Commentary
On prayers and presidents
A Commentary by Parker T. Williamson, Editor Emeritus, The Layman, December 17, 2008
Two news stories caught my attention this week. One reported Zimbabwe President Robert Mugabe’s insistence that his country is not being ravaged by cholera. Why? Because he said so.
And why did he say so? For the same reason that he dismisses other unsavory realities. A loaf of bread costs 1.6 trillion Zimbabwe dollars as the nation’s inflation rate soars beyond 11.2 million percent. Farms that Mugabe confiscated lie fallow while his people starve. Bone strewn fields signal the genocide that secured his one-party rule. And his henchmen continue to slaughter political opponents in their beds.
Mugabe chooses not to see what he has done to his people. After all, he was called to be their savior. And who bestowed such a calling upon him? His ascendancy was aided and abetted by the Presbyterian Church (USA).
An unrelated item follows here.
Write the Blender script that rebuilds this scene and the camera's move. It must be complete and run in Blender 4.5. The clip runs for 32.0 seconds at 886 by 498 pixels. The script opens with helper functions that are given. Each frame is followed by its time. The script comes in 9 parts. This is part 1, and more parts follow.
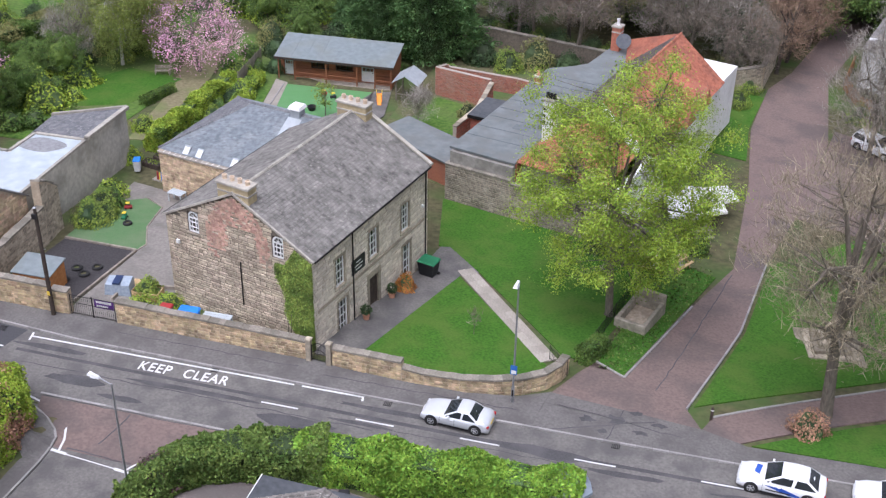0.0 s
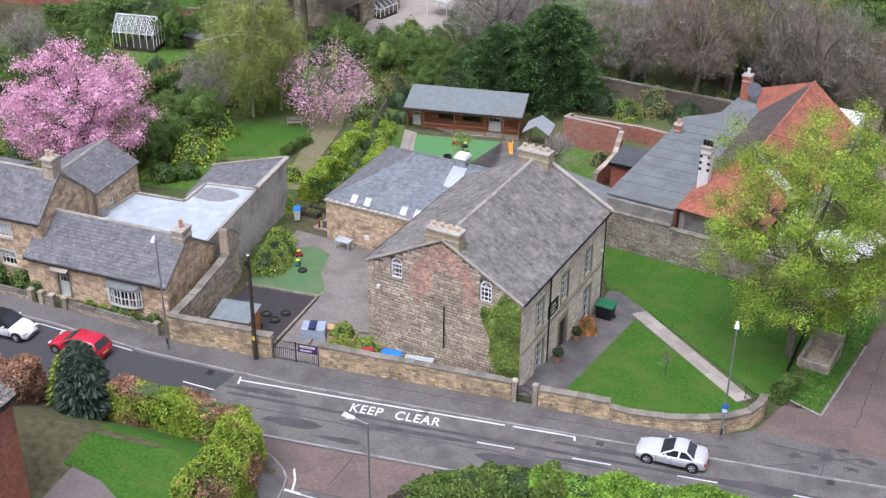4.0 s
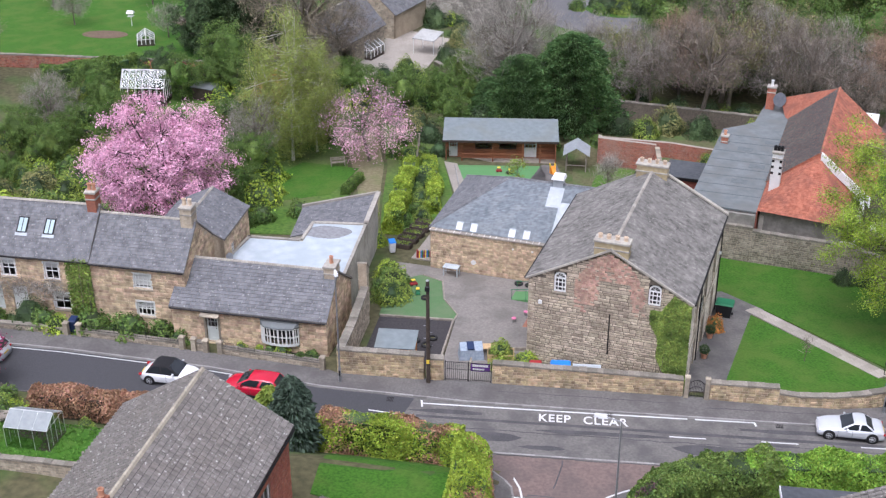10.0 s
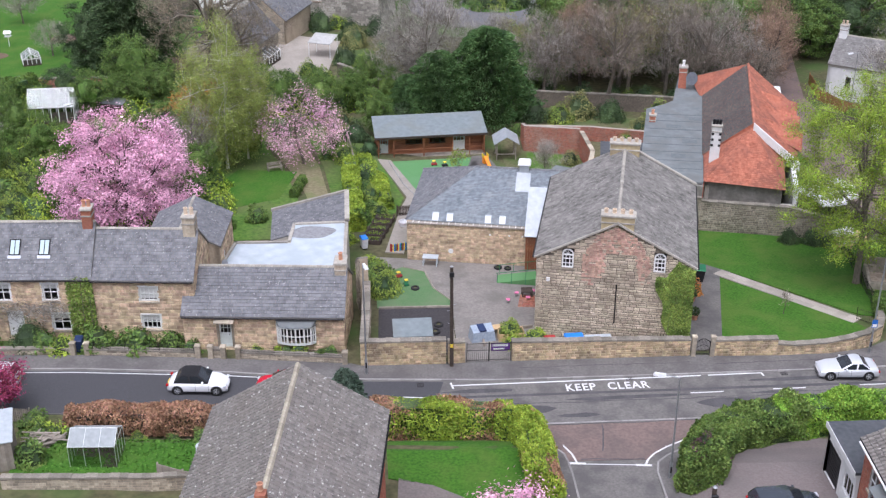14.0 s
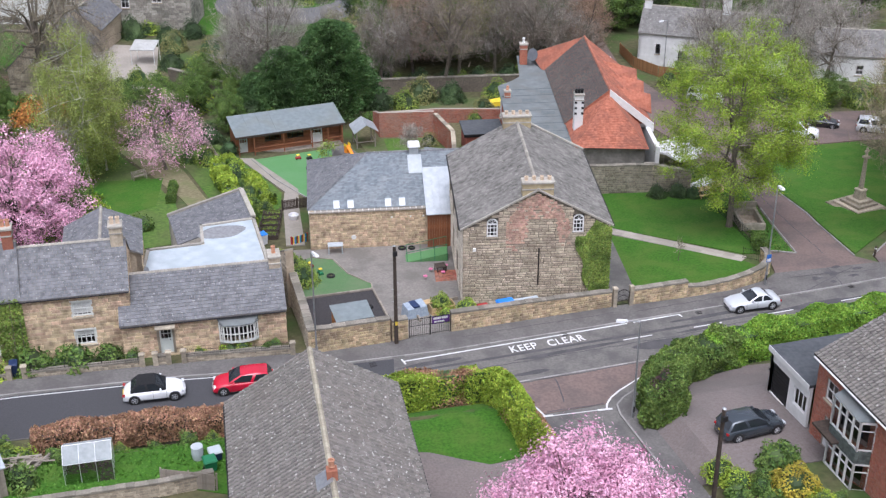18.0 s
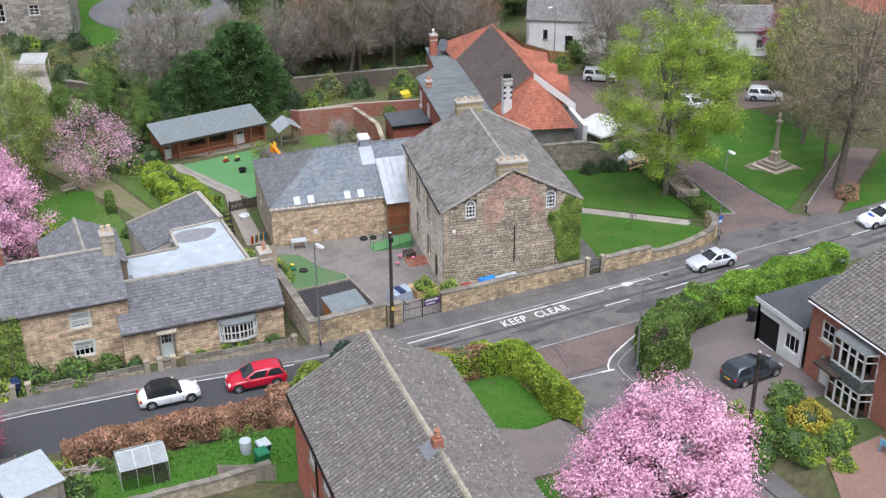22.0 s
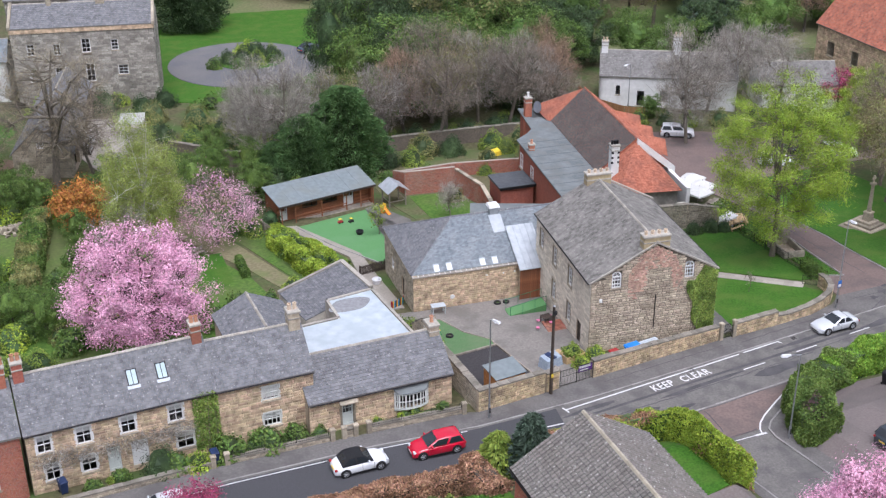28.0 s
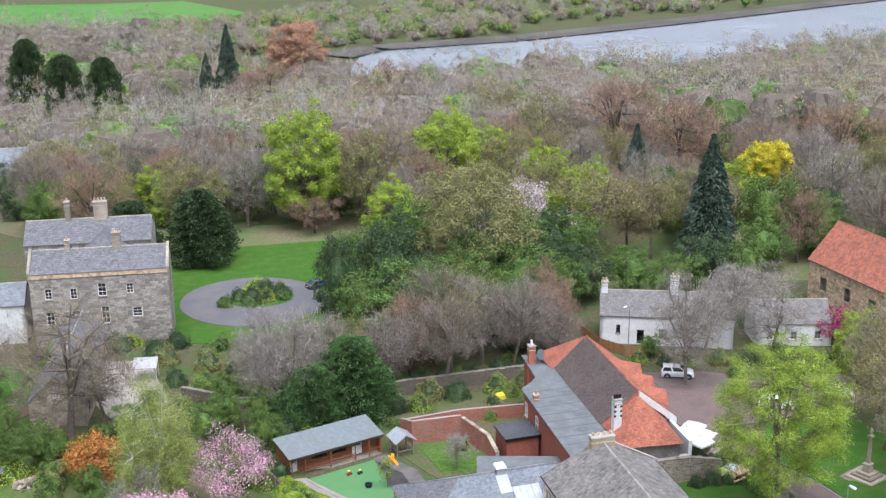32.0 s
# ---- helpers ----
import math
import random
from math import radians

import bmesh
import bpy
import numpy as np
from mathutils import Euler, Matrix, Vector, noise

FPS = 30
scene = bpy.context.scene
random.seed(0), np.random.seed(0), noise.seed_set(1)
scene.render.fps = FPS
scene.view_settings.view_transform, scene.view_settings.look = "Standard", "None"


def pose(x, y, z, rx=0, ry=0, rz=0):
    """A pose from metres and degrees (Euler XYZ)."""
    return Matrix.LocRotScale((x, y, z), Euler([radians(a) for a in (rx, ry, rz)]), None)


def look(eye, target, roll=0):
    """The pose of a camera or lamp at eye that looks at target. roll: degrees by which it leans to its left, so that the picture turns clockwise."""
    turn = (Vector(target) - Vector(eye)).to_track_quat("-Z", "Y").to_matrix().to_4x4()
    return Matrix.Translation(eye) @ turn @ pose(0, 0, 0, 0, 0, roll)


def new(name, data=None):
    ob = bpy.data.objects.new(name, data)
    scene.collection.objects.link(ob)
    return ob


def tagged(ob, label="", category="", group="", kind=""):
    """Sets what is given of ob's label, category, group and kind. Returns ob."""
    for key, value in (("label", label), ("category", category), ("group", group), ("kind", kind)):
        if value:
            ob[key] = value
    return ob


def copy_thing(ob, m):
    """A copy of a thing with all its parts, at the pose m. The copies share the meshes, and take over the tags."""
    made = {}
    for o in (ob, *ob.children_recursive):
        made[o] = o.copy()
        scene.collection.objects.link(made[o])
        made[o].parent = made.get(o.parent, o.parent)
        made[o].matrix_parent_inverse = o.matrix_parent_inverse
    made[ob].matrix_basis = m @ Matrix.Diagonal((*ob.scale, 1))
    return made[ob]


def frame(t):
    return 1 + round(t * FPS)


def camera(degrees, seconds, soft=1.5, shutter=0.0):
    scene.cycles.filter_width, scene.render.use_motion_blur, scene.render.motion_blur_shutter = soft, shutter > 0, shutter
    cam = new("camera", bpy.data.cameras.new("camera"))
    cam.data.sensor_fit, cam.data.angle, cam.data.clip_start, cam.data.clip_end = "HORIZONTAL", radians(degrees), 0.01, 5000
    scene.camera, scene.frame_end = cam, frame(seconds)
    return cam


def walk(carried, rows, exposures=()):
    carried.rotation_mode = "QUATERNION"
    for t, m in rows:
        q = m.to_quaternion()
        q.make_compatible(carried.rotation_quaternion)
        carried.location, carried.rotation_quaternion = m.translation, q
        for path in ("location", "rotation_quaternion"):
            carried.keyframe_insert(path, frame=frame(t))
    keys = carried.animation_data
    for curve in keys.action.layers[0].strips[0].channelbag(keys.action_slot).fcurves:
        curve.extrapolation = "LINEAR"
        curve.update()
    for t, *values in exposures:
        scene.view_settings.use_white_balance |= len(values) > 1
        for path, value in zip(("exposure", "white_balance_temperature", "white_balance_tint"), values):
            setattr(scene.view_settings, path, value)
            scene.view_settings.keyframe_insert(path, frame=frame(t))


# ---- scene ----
cam = camera(39.2, 32.0, soft=1.3)
PATH = [
    (0, (28.786, -57.159, 46.594), (28.304, -55.532, 45.535), 1.0),
    (0.5, (27.178, -57.975, 46.824), (26.694, -56.336, 45.785), 0.9),
    (1, (25.657, -58.67, 46.988), (25.17, -57.018, 45.971), 0.9),
    (1.5, (24.434, -59.305, 47.042), (23.941, -57.643, 46.044), 0.7),
    (2, (22.959, -60.05, 46.982), (22.466, -58.384, 45.993), 0.8),
    (2.5, (21.779, -60.581, 47.016), (21.284, -58.916, 46.026), 0.6),
    (3, (20.239, -61.385, 47.127), (19.745, -59.719, 46.136), 0.6),
    (3.5, (18.85, -62.071, 47.252), (18.357, -60.405, 46.26), 0.5),
    (4, (17.301, -62.878, 47.332), (16.806, -61.213, 46.342), 0.5),
    (4.5, (15.648, -63.587, 47.482), (15.153, -61.92, 46.495), 0.4),
    (6.5, (9.381, -66.644, 47.548), (8.928, -64.952, 46.583), 0.1),
    (7, (7.874, -67.321, 47.57), (7.437, -65.621, 46.611), -0.0),
    (7.5, (6.145, -68.004, 47.521), (5.731, -66.295, 46.568), -0.1),
    (8, (4.49, -68.687, 47.55), (4.102, -66.97, 46.602), -0.1),
    (8.5, (2.673, -69.457, 47.594), (2.319, -67.73, 46.65), -0.2),
    (9, (0.753, -70.182, 47.54), (0.438, -68.443, 46.603), -0.1),
    (9.5, (-0.973, -70.818, 47.606), (-1.254, -69.071, 46.673), -0.2),
    (10, (-2.892, -71.514, 47.643), (-3.138, -69.76, 46.715), -0.2),
    (10.5, (-4.706, -72.108, 47.691), (-4.922, -70.347, 46.768), -0.1),
    (11, (-6.663, -72.694, 47.746), (-6.847, -70.927, 46.827), -0.2),
    (11.5, (-8.388, -73.145, 47.746), (-8.546, -71.375, 46.828), -0.2),
    (12, (-10.291, -73.689, 47.791), (-10.417, -71.917, 46.873), -0.2),
    (12.5, (-12.106, -74.152, 47.866), (-12.194, -72.378, 46.946), -0.3),
    (13, (-13.9, -74.574, 47.833), (-13.937, -72.798, 46.914), -0.2),
    (13.5, (-15.754, -74.951, 47.849), (-15.733, -73.175, 46.929), -0.2),
    (14, (-17.488, -75.259, 47.84), (-17.412, -73.485, 46.919), -0.1),
    (14.5, (-19.246, -75.654, 47.911), (-19.112, -73.884, 46.99), -0.2),
    (16.5, (-26.194, -76.376, 47.808), (-25.852, -74.634, 46.887), -0.1),
    (17, (-27.852, -76.333, 47.839), (-27.461, -74.602, 46.917), -0.1),
    (17.5, (-29.376, -76.346, 47.871), (-28.944, -74.625, 46.949), -0.2),
    (18, (-31.15, -76.279, 47.912), (-30.672, -74.571, 46.988), -0.2),
    (18.5, (-32.68, -76.161, 47.999), (-32.162, -74.466, 47.073), -0.2),
    (19, (-34.387, -76.048, 48.019), (-33.827, -74.366, 47.093), -0.3),
    (19.5, (-36.015, -75.856, 48.054), (-35.418, -74.187, 47.127), -0.2),
    (20, (-37.797, -75.713, 48.057), (-37.163, -74.056, 47.133), -0.0),
    (20.5, (-39.456, -75.489, 48.167), (-38.786, -73.848, 47.241), -0.1),
    (21, (-40.96, -75.247, 48.141), (-40.258, -73.619, 47.215), -0.1),
    (21.5, (-42.539, -74.934, 48.149), (-41.806, -73.319, 47.223), -0.3),
    (22, (-44.11, -74.663, 48.149), (-43.353, -73.06, 47.224), -0.3),
    (22.5, (-45.91, -74.231, 48.269), (-45.133, -72.637, 47.344), -0.2),
    (23, (-47.488, -73.897, 48.397), (-46.702, -72.307, 47.472), -0.3),
    (23.5, (-49.297, -73.556, 48.491), (-48.509, -71.967, 47.568), -0.3),
    (24, (-51.006, -73.248, 48.652), (-50.216, -71.659, 47.729), -0.3),
    (24.5, (-52.666, -72.787, 49.006), (-51.879, -71.198, 48.081), -0.3),
    (25, (-54.213, -72.413, 49.486), (-53.426, -70.824, 48.561), -0.3),
    (25.5, (-55.124, -72.013, 50.2), (-54.341, -70.424, 49.271), -0.5),
    (27.5, (-57.655, -71.936, 53.743), (-56.869, -70.345, 52.821), -0.3),
    (28, (-57.991, -71.921, 54.707), (-57.199, -70.319, 53.809), -0.3),
    (28.5, (-58.362, -71.937, 55.742), (-57.562, -70.32, 54.879), -0.4),
    (29, (-58.609, -72.091, 56.809), (-57.803, -70.461, 55.977), -0.4),
    (29.5, (-58.906, -72.134, 57.983), (-58.093, -70.489, 57.186), -0.5),
    (30, (-58.96, -72.192, 59.177), (-58.142, -70.536, 58.41), -0.5),
    (30.5, (-59.022, -72.337, 60.015), (-58.196, -70.667, 59.288), -0.5),
    (31, (-59.14, -72.445, 60.879), (-58.307, -70.763, 60.186), -0.5),
    (31.5, (-59.105, -72.491, 61.806), (-58.266, -70.798, 61.151), -0.6),
    (32, (-59.072, -72.567, 62.648), (-58.227, -70.863, 62.032), -0.6),
]
walk(cam, [(t, look(eye, target, roll)) for t, eye, target, roll in PATH],
     exposures=[(0, 0.42, 5780, 20), (12, 0.42, 5780, 20), (18, 0.4, 5800, 17), (23, 0.38, 5850, 14), (28, 0.38, 5800, 18), (32, 0.62, 5750, 17)])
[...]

During his guerilla days Mugabe’s mercenaries shot down a planeload of missionaries and slaughtered most of the survivors. It then came to light that his revolution was being fueled in part from Presbyterian offering plates. And $85,000 had been channeled to this bloodthirsty killer and his thugs via a World Council of Churches conduit.
Unable to deny their complicity, PCUSA leaders said they sent church offerings to Mugabe because he would liberate his people. Colonial powers had to be toppled, they argued, in order that indigenous Africans might be saved.
Replace one regime with another. That’s called salvation by politics
Then and now
The second news story that caught my eye this week reported Presbyterian Church (USA) Stated Clerk Gradye Parsons’ reference to President-elect Obama as the nation’s new savior. Suggesting that confession precede salvation, Parsons said, “Mr. President, before you save us, let us have a chance to profess our ills.”
Parsons’ circumstances differ vastly from those of the Mugabe debacle, but his obeisance to salvation by politics expresses an identical principle. He issued his statement in Washington, DC while discussing with other mainline denominational officials how they might help Obama save the nation.
Make no mistake about it: The Presbyterian Lay Committee is praying for our nation’s
president-elect, just as it has prayed for all previous administrations. Scripture encourages us to pray such prayers, and we do so without hesitation.
But it is one thing to pray for the president. It is quite another to pray to him.
Undoubtedly, the Rev. Parsons’ defenders will cry “foul,” insisting that the stated clerk’s gaffe was merely a slip of the tongue from one as yet unaccustomed to crafting words for public consumption.
Slips do happen. Yet, as Freud so brazenly reminds us, they often contain a grain of truth. We trust that on a better day, Parsons might have found less salvific words to lavish upon the nation’s new president.
On the other hand, Parsons has lived inside the PCUSA Vatican for almost a decade as a member of former Stated Clerk Kirkpatrick’s senior staff. In the Office of the General Assembly, Parsons was immersed in liberation theology. He saw denominational leaders fawn over Fidel Castro, mask the KGB’s infiltration of Eastern European churches, politic for the Sandinistas in Nicaragua, and promote faux “churches” created by the monstrously evil Kim Il-sung. In such a context, he could not have missed the denomination’s salvation by politics dictum.
Christians are called to honor Scripture’s counsel that we be good citizens, making a godly influence on the affairs of state. But Scripture also warns that there is a limit to what we may render to Caesar. The Bible has a word for salvation by politics. It is called “idolatry.”
Having seen a host of politicians and their causes obtain money from Presbyterian Church (USA) offerings, we refuse to make politics a matter of ultimate concern. We’ll take our stand with the disciples who when confronted by secular alternatives, said to Jesus: “Lord, to whom shall we go? You have the words of eternal life.”